Businesses have traditionally used on-premises legacy software to run their business, which is installed locally on their own computers, servers or any other device. Once installed, the software vendor doesn’t have any visibility or insight into how their customer has installed it, whether there are custom configurations and how secure the data it contains really is. The vendor can issue updates for this software, but if the IT team misses an update or their network security fails, the IT team will be at fault.

By hosting data in the cloud rather than unprotected endpoints, IT teams can prevent these breaches and minimise the impact should one occur.

Modern businesses use cloud-native software instead, like an ERP system hosted on the vendor’s own servers or those owned and maintained by a large public cloud provider (Amazon Web Services, Microsoft Azure, Google Cloud etc.) These vendors, especially ERP vendors, stake their reputation on protecting their infrastructure with the best-in-class security software and practices, along with investing billions of dollars in technology and cyber security to prevent breaches. Businesses that lean on the inherent protection that cloud-native software provides will have a far greater chance of mitigating security threats than trying to protect decentralised devices with their own security settings and configurations.

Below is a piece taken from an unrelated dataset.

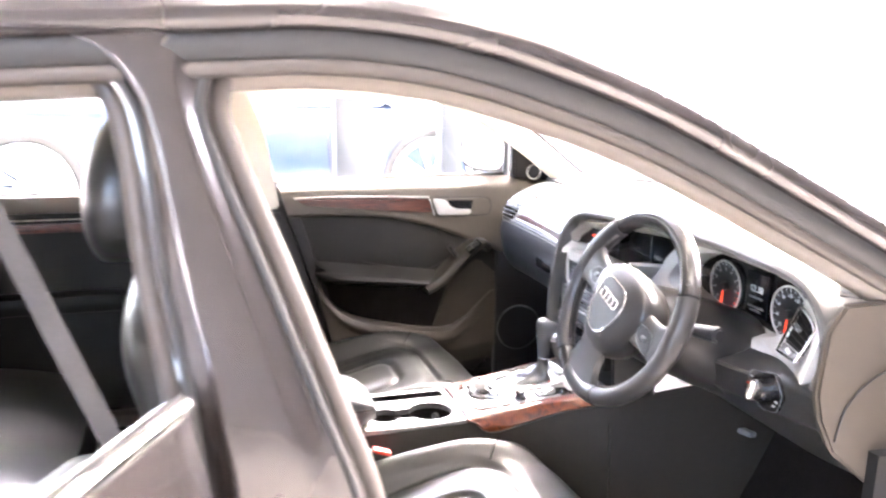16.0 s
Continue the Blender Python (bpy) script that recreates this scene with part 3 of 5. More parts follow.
part("window_strip", tube([(-0.03, 0.738, 1.0), (0.3, 0.742, 1.004), (0.66, 0.742, 1.004)], 0.007, 8, 12), BLACKRUB, door)
gp = [(-0.024, 1.0), (0.62, 1.0), (0.62, 1.10), (0.55, 1.15), (0.40, 1.228), (0.25, 1.27), (0.10, 1.292), (-0.10, 1.295)]
pane = part("window_pane", plate([(x, 0.752 - 0.16 * (z - 1.0), z) for x, z in gp], (0, 0.004, 0)), GLASS, door, "clear side window")
pane.visible_shadow = False
part("window_post", tube([(0.628, 0.742, 0.99), (0.624, 0.73, 1.12)], 0.009, 8), STEEL, door)
tri = [(0.636, 0.998), (0.775, 0.988), (0.725, 1.052), (0.676, 1.092), (0.63, 1.118)]
tp = part("mirror_triangle", plate([(x, 0.700 - 0.12 * (z - 1), z) for x, z in tri], (0, 0.03, 0), 0.005), PLASTIC, door, "black mirror corner panel")
part("tweeter", cyl((0.695, 0.695, 1.016), (0.695, 0.705, 1.016), 0.02, seg=32), PLASTIC, tp)
part("tweeter_ring", ring((0.695, 0.692, 1.016), (0, 1, -0.05), 0.0205, 0.0035, 36), CHROME, tp, "chrome tweeter ring")

# ---- outside mirror on the passenger side ----
mir = thing("door_mirror", "black outside mirror with bright reflecting glass", "wing mirror")
MC = Vector((0.638, 0.874, 1.060))
TOE = Matrix.Translation(MC) @ Matrix.Rotation(radians(22), 4, "Z") @ Matrix.Translation(-MC)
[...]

Legacy systems, in general, require a multitude of bespoke configurations to work in today’s modern IT environment. If a software vendor releases a patch to change any of these configurations, there’s a possibility that it could break their workflow or the IT team could miss the update completely. On the other hand, cloud-native software has security built in and is constantly updated to protect against threats, meaning the IT doesn’t have to worry about protecting vendors’ software and their own data.

Anyone who’s worked in IT before will know how expensive it can be to get rid of legacy systems. Many institutions like universities or healthcare providers contain critical information like customer databases and records needed to run everyday operations. However, hosting critical customer data also makes them the most lucrative targets for security breaches. Without the latest security updates and features that cloud-native software offers, they’re also the most vulnerable.

From a pure cost perspective, it’s often much more expensive to maintain legacy software beyond its intended lifespan than it is to maintain cloud services, as businesses don’t have to pay for their own infrastructure. Research also found that the shift to hybrid work makes breaches even more expensive. And in Australian businesses, more than half of employees working remotely took 325 days to identify and address data breaches, compared to the 311-day average.

The modern business world is embracing the cloud not just to secure their own data but also their customers’ data. With the risks of security breaches being at an all-time high, businesses and their IT teams need every advantage to fend off malicious attackers. By leaning on the inherent security offered by cloud-native software, businesses truly feel safe running their business in a hybrid environment.